--- START ---

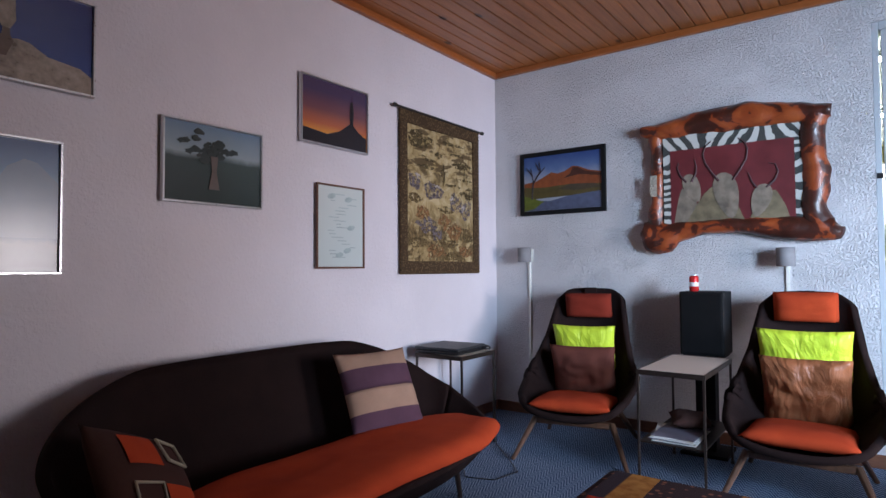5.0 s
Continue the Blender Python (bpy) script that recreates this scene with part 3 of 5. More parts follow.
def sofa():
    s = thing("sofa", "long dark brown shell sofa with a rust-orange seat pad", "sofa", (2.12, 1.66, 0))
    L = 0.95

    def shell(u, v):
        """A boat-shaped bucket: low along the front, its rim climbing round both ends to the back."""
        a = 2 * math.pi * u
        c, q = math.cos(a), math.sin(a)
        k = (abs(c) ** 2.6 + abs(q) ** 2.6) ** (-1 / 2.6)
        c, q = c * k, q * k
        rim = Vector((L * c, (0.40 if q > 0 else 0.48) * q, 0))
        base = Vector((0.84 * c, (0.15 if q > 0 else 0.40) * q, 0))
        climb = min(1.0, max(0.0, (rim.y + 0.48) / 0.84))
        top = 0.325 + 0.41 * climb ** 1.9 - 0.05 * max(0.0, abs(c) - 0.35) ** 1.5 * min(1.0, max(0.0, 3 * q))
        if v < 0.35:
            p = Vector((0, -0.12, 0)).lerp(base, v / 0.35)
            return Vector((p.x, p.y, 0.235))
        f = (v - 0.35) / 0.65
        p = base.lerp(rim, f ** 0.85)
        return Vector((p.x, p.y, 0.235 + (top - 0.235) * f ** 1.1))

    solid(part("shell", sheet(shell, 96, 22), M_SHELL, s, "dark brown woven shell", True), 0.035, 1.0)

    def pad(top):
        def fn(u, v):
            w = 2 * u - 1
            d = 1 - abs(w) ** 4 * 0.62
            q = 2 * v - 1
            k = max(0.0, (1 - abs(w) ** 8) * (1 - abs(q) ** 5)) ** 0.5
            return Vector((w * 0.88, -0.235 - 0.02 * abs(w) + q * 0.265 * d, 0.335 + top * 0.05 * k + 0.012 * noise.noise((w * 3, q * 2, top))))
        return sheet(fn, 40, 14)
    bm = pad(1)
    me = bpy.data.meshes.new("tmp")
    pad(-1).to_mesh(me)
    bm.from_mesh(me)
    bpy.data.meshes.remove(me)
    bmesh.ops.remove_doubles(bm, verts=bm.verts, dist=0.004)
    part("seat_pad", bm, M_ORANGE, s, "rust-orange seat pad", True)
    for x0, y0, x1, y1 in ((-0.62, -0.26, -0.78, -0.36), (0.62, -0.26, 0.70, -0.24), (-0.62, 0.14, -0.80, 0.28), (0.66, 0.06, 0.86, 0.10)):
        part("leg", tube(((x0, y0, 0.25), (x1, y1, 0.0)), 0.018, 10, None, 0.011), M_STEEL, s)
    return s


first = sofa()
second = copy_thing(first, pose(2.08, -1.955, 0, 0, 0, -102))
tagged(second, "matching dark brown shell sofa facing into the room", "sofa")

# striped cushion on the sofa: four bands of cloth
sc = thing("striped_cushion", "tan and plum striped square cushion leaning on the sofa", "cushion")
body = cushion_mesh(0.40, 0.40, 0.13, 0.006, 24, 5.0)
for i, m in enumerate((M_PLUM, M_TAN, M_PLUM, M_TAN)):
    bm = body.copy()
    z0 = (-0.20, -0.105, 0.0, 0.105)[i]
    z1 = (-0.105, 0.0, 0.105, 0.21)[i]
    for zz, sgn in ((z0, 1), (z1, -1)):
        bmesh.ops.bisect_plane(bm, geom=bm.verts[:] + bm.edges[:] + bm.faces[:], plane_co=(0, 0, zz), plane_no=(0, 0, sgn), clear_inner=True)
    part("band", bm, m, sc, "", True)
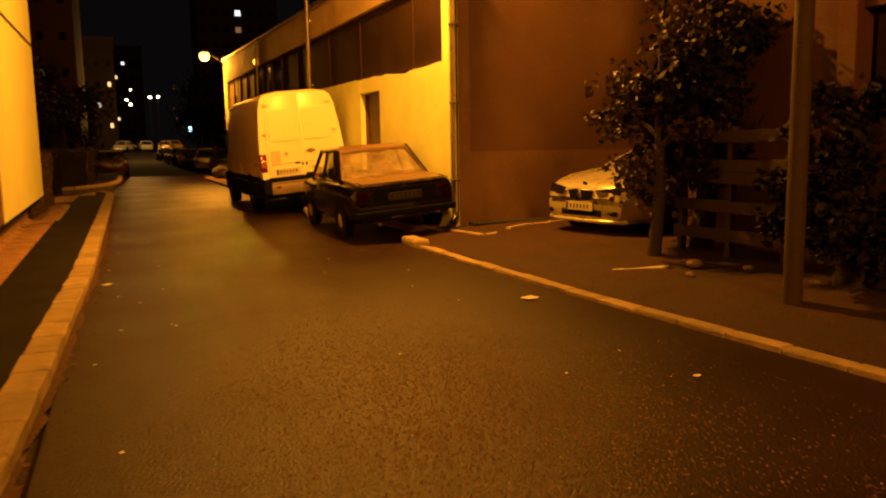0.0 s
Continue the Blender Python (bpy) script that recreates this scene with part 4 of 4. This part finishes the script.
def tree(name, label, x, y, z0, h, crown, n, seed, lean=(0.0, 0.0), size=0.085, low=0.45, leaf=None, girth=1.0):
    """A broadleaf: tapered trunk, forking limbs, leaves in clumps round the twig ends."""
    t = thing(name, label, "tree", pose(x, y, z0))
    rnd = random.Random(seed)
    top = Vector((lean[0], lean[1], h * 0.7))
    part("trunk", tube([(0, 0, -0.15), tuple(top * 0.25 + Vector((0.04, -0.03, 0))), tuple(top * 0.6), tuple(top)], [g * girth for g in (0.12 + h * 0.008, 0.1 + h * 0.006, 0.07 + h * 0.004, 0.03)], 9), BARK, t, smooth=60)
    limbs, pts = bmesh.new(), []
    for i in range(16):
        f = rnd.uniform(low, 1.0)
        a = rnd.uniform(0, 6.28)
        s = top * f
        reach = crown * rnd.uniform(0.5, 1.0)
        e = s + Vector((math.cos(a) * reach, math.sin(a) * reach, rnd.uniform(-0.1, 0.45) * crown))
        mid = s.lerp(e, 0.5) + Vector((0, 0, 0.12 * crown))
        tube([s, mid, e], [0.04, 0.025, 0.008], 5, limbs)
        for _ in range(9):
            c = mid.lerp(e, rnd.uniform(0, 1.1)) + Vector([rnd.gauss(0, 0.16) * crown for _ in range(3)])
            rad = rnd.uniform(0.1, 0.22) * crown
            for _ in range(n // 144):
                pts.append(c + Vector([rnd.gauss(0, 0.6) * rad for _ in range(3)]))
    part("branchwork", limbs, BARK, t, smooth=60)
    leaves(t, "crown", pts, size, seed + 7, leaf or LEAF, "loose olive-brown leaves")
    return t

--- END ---

● **TASK REQUIREMENTS**: Reproduce every line of the listing above in which the string "Continue" appears.

● **REPLY**:
Continue the Blender Python (bpy) script that recreates this scene with part 3 of 5. More parts follow.
Continue the Blender Python (bpy) script that recreates this scene with part 4 of 4. This part finishes the script.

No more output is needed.